If I’m going to be a real writer, then obviously I need to find a publisher or an agent. Look, I think my writing is good. I think my characters and settings, in particular, are exceedingly clever. I’m a funny motherfucker. I’d like to think that if I shopped my book, The Devil’s Own Piss and Other Stories around to publishers and agents, I may well find some joy. But you know the stories. Even the greatest writers go through rejection, possibly for years, before finding a publisher. If I were in my twenties, or thirties at this juncture, I would persevere.
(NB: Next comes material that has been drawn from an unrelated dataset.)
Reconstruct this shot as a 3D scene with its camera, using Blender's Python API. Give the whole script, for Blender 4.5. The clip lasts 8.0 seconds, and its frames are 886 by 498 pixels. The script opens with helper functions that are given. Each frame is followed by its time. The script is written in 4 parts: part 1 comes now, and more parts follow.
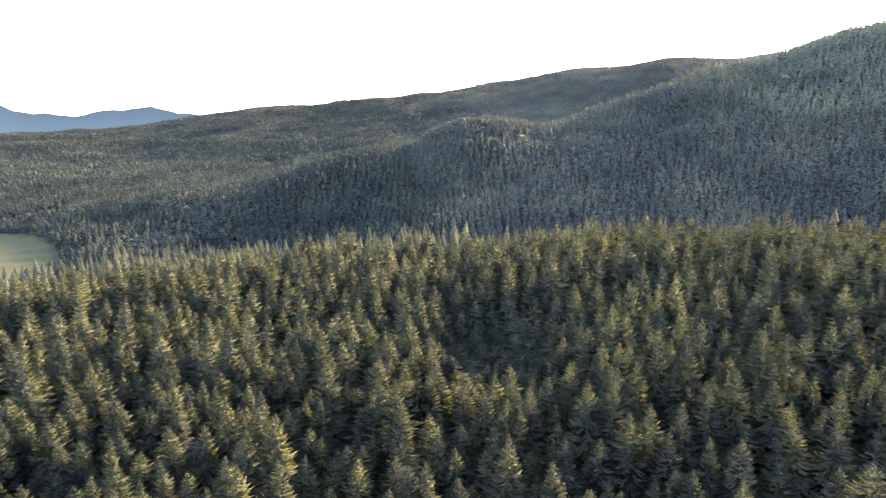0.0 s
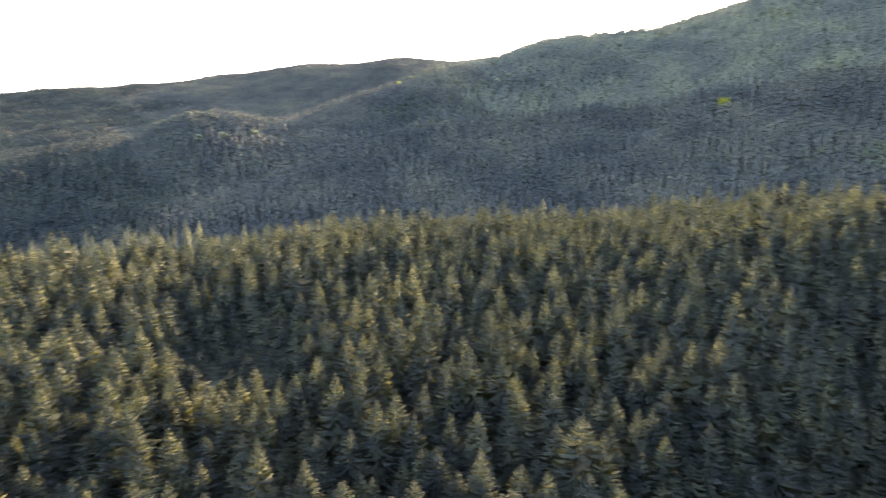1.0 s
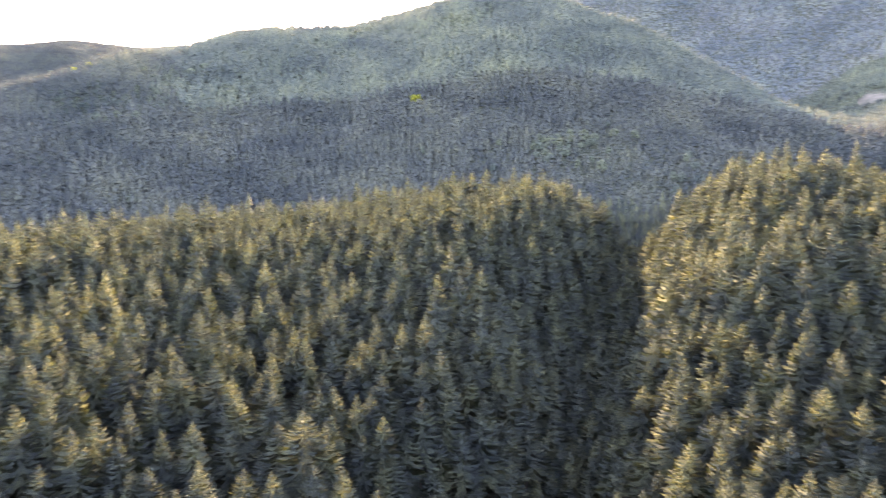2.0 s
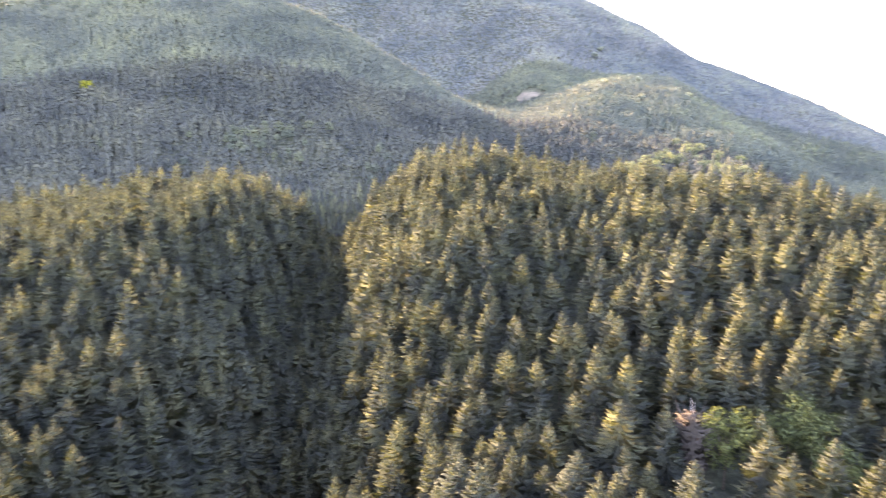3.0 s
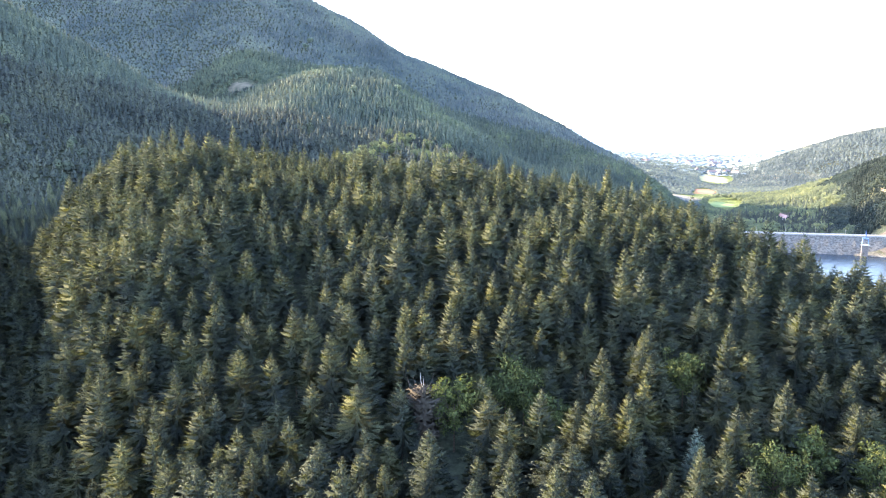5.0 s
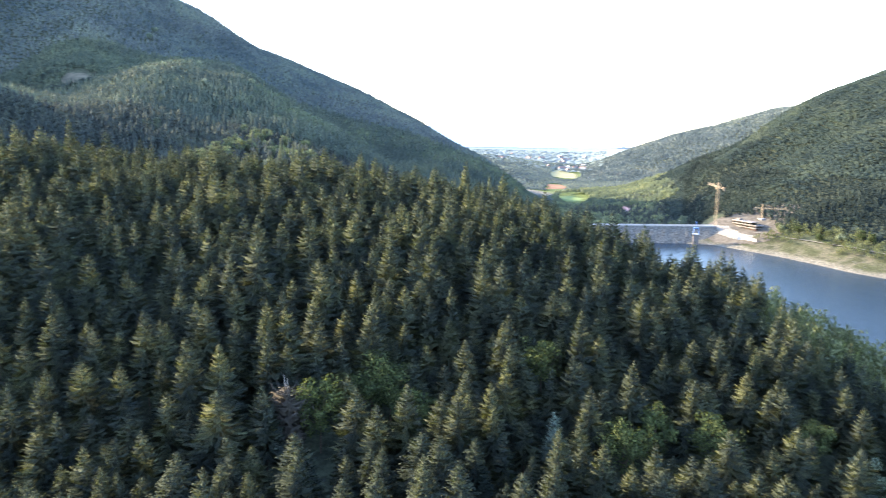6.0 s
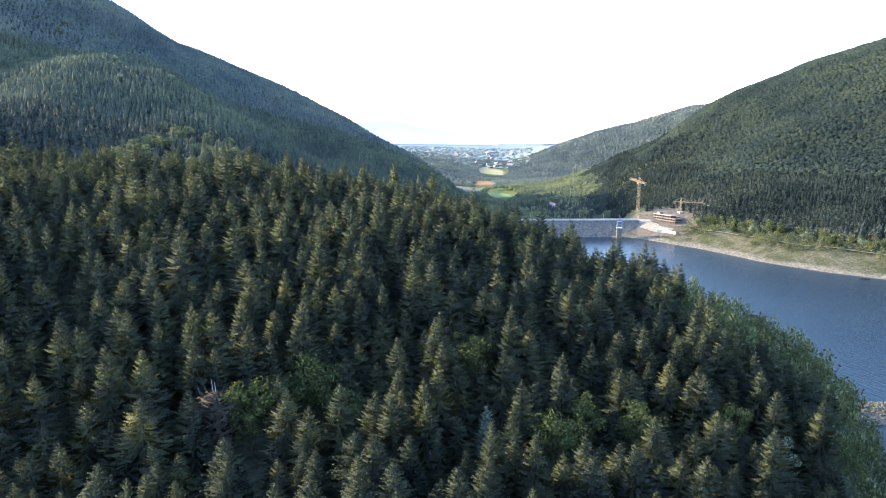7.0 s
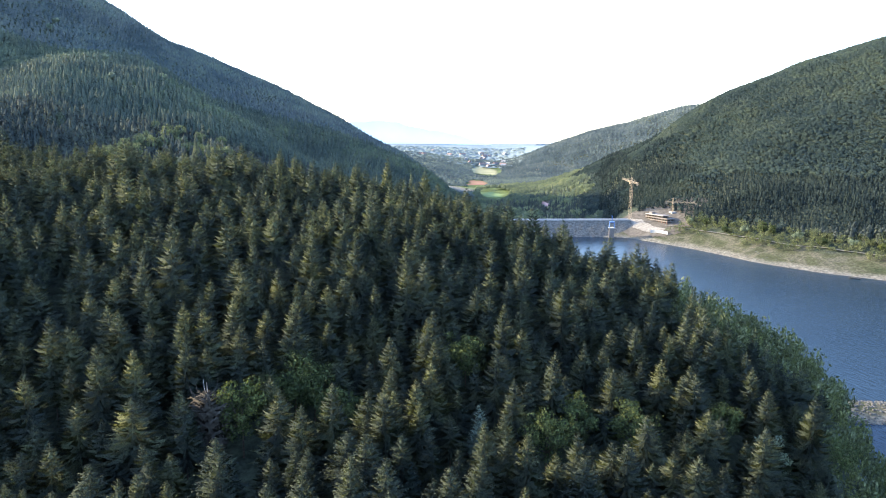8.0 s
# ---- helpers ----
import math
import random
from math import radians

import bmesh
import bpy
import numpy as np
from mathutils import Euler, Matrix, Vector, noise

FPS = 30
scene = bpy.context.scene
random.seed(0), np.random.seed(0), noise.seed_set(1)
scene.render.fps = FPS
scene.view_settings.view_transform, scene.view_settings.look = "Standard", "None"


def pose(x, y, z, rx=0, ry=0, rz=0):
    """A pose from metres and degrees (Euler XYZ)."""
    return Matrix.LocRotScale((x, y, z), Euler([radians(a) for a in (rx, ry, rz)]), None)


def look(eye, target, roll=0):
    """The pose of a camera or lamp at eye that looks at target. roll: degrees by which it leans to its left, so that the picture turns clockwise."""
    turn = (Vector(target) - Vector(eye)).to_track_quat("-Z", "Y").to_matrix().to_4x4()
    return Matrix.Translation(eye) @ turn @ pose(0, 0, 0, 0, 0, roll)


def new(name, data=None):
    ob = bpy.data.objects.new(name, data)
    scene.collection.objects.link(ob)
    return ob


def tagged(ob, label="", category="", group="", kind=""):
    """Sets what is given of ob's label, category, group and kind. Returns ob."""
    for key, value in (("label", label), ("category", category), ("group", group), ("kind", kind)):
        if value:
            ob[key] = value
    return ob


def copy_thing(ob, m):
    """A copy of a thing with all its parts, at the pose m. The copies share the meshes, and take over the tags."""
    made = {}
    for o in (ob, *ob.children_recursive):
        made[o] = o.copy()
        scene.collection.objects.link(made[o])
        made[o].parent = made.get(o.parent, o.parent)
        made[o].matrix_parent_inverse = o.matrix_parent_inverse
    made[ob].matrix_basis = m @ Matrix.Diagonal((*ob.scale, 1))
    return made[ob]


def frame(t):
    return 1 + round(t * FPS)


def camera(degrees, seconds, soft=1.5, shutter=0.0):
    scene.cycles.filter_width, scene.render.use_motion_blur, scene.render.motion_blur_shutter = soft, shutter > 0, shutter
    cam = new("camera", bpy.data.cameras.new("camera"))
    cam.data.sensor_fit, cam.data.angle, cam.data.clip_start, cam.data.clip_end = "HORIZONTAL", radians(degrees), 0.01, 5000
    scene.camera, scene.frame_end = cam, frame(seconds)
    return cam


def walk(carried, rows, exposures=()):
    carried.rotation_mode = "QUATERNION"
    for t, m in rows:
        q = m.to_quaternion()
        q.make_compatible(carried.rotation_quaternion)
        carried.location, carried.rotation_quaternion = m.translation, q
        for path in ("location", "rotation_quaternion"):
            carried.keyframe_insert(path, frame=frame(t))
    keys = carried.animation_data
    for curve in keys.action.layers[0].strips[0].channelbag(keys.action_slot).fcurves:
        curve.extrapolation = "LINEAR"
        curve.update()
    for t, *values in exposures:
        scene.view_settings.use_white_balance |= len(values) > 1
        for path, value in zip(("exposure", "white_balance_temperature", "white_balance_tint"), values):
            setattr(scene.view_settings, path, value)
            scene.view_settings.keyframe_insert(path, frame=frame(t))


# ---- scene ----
# ================= camera =================
EYE = (0.0, 0.0, 130.0)          # hovering 130 m above the reservoir, turning on the spot
cam = camera(64.66, 8.0, soft=1.0, shutter=0.3)
TURN = [  # seconds, pitch, roll, yaw
    (0.0, -8.40, -0.45, 0.0), (0.5, -8.44, -0.65, -7.41), (1.0, -8.53, -0.65, -21.20), (1.5, -8.63, -0.57, -33.10),
    (1.7, -8.65, -0.57, -37.76), (2.8, -9.08, -0.71, -64.23), (3.0, -9.13, -0.63, -69.11), (3.5, -9.30, -0.70, -80.33),
    (4.0, -9.55, -0.31, -89.56), (4.2, -9.67, -0.05, -90.72), (5.3, -9.68, -0.05, -92.69), (5.5, -9.76, -0.23, -94.70),
    (6.0, -9.92, -0.43, -102.97), (6.5, -10.06, -0.37, -107.99), (7.0, -10.11, -0.37, -108.77), (7.5, -10.12, -0.45, -109.14),
    (8.0, -10.13, -0.53, -109.34)]
walk(cam, [(t, pose(*EYE, 90 + p, r, y)) for t, p, r, y in TURN],
     exposures=[(0.0, 3.7, 7050, 31), (0.5, 3.5, 7050, 30), (1.5, 4.2, 7150, 38), (2.8, 4.75, 7700, 43), (4.0, 4.08, 6700, 28), (5.5, 3.65, 6200, 18), (6.5, 2.92, 5800, 14), (8.0, 2.78, 5700, 14)])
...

I would suffer the slings and dues-paying arrows of rejection for my art and continue the Sisyphusian endeavor of pushing uphill until the right people acknowledged my clever motherfuckerness.

But man. I’m knocking on sixty. I ain’t got time for that – I can practically see dementia skipping and traipsing its way up my street, closer by the day. If my writing is going exist in the world, as per the Clutch Effect, I better just do it myself. Like right now. Vanity it is.

One comment

  1. Wishing you all the best with the self-publishing route! It’s a give or take thing, I feel. The time you spend shopping your manuscript will be spent designing your book and marketing it in self-publishing, but it’s always a choice the writer has to make. Anyway, thanks for sharing!